# Start of Supplied data

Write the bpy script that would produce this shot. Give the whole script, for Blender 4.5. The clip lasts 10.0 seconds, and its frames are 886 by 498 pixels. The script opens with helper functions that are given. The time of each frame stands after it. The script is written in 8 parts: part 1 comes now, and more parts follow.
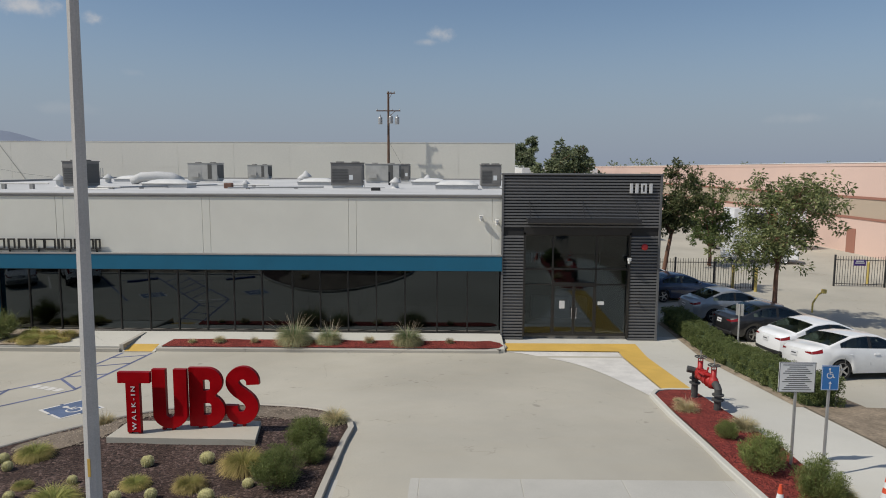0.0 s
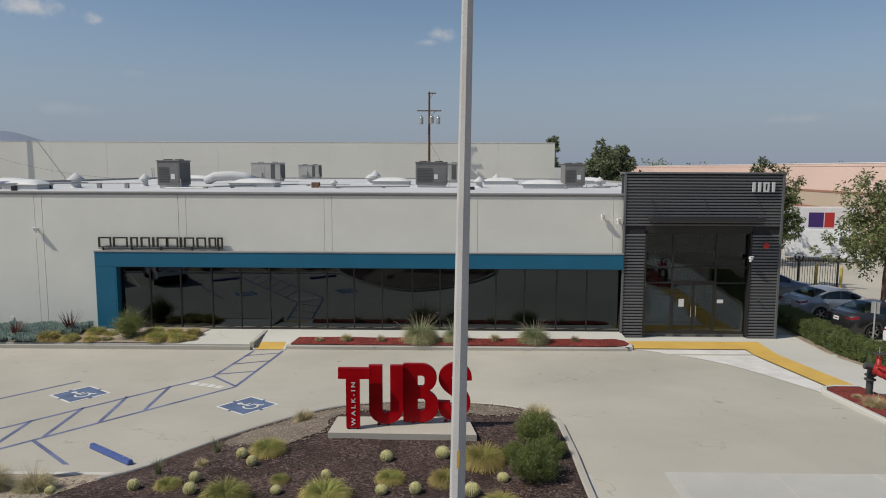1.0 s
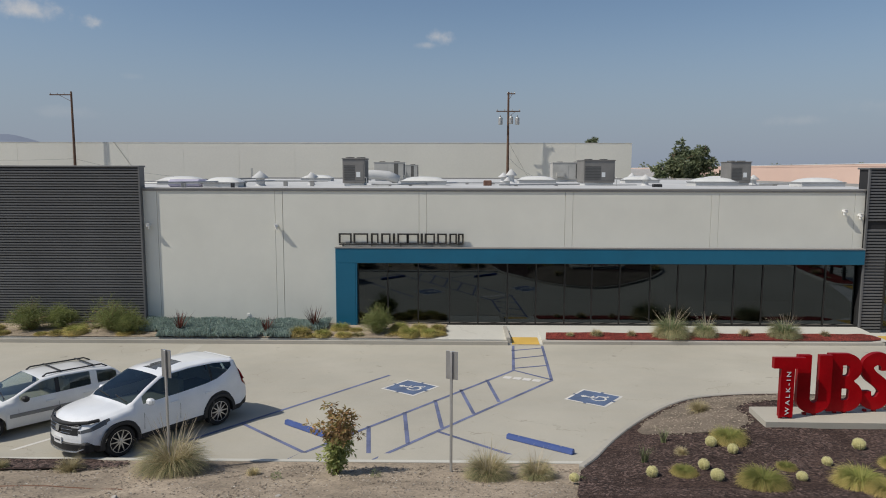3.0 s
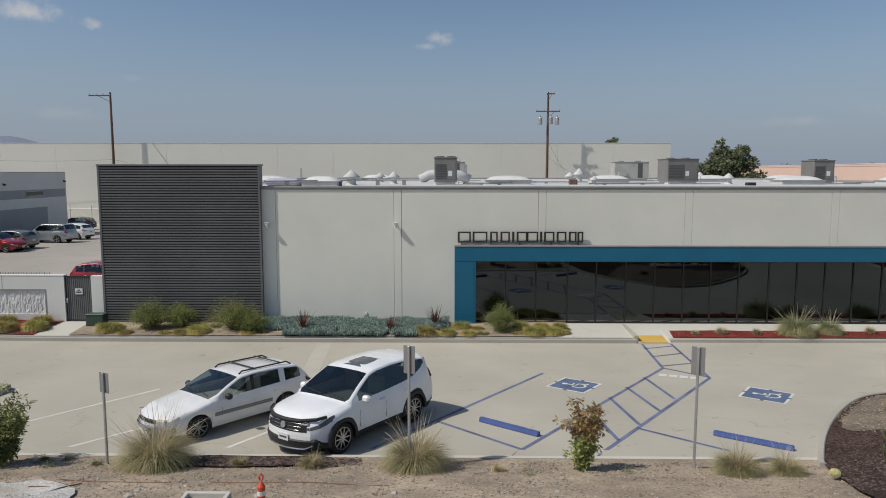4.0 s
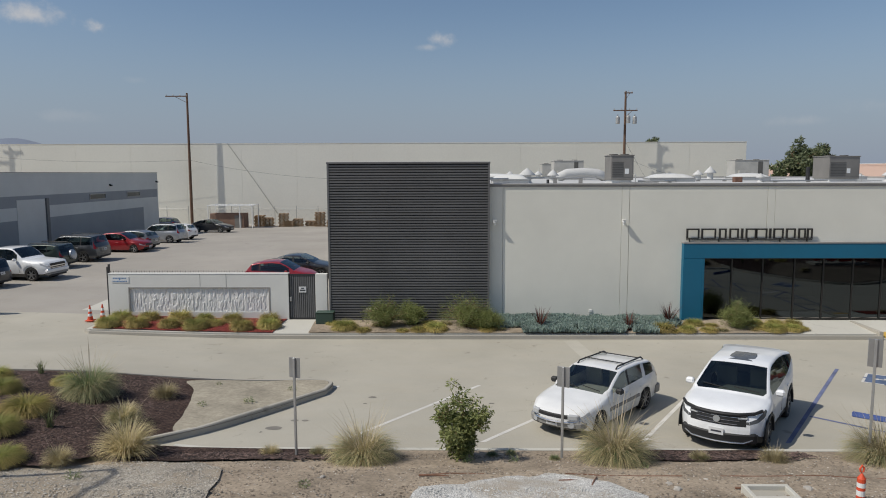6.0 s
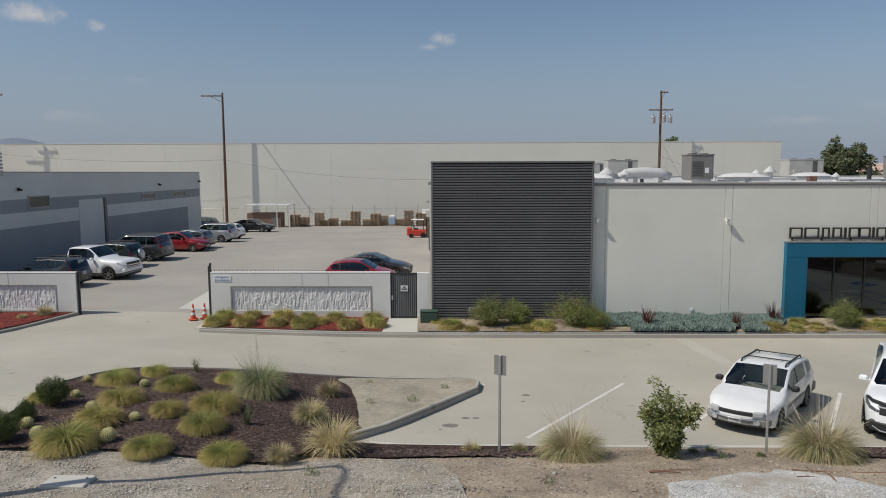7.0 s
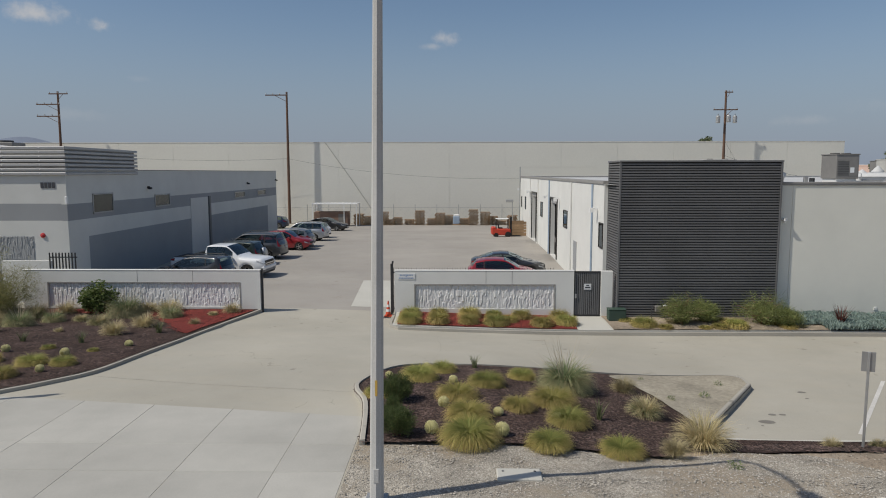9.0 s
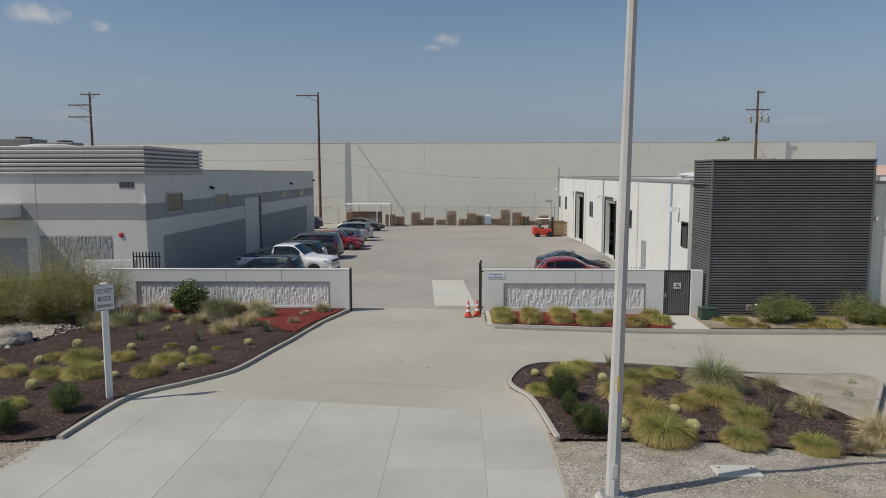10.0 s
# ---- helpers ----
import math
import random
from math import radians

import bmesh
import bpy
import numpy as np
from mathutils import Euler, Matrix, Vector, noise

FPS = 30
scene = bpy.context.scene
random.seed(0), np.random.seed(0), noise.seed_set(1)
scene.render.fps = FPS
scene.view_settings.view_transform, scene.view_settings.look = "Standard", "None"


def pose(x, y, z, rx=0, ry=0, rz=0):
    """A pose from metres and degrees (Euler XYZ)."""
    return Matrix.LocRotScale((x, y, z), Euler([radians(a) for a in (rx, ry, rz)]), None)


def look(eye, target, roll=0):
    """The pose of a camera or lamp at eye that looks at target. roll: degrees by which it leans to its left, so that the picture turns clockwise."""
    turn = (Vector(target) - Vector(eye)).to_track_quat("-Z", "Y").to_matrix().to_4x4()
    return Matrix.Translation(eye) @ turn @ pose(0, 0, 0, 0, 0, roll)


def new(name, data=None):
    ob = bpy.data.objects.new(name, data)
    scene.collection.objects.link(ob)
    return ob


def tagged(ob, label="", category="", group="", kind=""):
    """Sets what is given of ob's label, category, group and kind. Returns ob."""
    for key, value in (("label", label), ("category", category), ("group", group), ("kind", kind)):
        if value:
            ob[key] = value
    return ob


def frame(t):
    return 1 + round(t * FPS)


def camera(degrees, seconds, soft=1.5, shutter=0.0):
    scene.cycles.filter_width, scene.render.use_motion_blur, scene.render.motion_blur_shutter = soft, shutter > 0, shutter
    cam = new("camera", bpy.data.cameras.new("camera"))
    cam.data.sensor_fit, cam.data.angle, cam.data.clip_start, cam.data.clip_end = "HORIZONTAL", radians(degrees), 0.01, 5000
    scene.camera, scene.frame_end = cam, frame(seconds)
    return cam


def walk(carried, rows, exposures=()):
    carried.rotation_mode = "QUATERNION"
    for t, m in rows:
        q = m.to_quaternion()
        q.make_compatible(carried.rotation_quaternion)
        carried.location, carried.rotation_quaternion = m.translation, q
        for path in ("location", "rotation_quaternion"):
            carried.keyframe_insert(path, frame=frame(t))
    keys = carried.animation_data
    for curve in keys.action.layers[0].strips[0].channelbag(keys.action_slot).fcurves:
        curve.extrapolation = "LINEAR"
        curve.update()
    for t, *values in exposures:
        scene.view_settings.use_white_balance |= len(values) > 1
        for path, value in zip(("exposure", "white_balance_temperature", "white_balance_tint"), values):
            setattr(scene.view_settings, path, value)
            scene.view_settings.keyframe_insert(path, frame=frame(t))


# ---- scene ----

# End of Supplied data

◆ Exercise details ◆
Out of the material above, gather each line where "noise" appears.

◆ Solution for this problem ◆
from mathutils import Euler, Matrix, Vector, noise
random.seed(0), np.random.seed(0), noise.seed_set(1)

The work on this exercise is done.